Thursday, March 22, 2012

Good News: Scientists Have Settled the Issue of Whether or Not Neutrinos Have Anti-Matter – The Bad News: This Doesn’t Bring Down the Costs of a Starbucks Latte

Does Anti-matter matter?  No.  We Didn’t Think So

This Forum has often taken the scientific community to task for pursuing subjects and problems whose resolution has no bearing whatsoever on human existence and the quality of life.  We have raised the issue what good does putting men and women in space do for anyone, and whether determining why the universe is expanding at an increasing rate (simple answer:   the universe is expanding because it got a great deal on the vacant universe next door, complete with seller financing.) is really relevant.

Now we are learning that physicists are reaching some answers as to the nature of matter and anti-matter.

No We Don't Know What This is Either

HOT on the heels of results from Fermilab, in America, which reported last week on an esoteric phenomenon called charge-conjugation/parity (CP) violation involving equally esoteric subatomic particles known as D0-mesons, a second research group, the Daya Bay Collaboration of more than 40 institutions, mainly from China and America, has found a related result involving neutrinos.

Okay, The Dismal Political Economist has no idea what any of that means either, but if knowledge and comprehension were a requirement for commentary Fox News would have shut down years ago. 

Apparently the issue involves how and why neutrinos oscillate (maybe these are very young particles, and just can’t sit still).   Maybe this later statement in the report will clear things up.

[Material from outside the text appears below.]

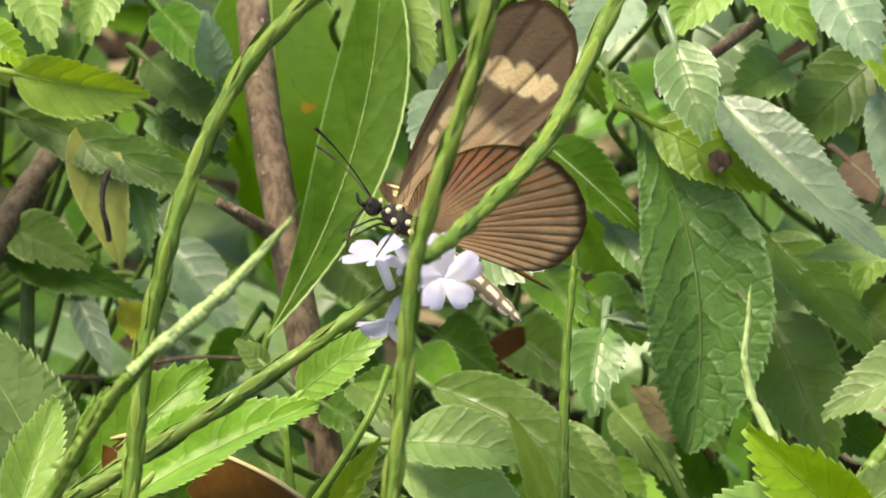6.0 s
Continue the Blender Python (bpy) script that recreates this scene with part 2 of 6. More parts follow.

The way neutrinos oscillate is described by three numbers called mixing angles, which determine how likely this spot-changing is for any pair of flavours. Two of the angles have been known for some time. The remaining one, theta-13, which governs the relationship between electron- and tau-neutrinos, has proved elusive. Last year two experiments, T2K in Japan and MINOS in America, found hints of what it might be. The results from Daya Bay have at last allowed it to be determined accurately. To many physicists’ relief, they have confirmed that it is not zero. This is crucial, because if it had been zero they would have no experimental purchase on a fourth parameter, called delta.

So physics can now go on to study a fourth parameter called delta.  Well hurray for them, and if they manage to solve the problem of world hunger in the process, well, we will be all the more happier for them.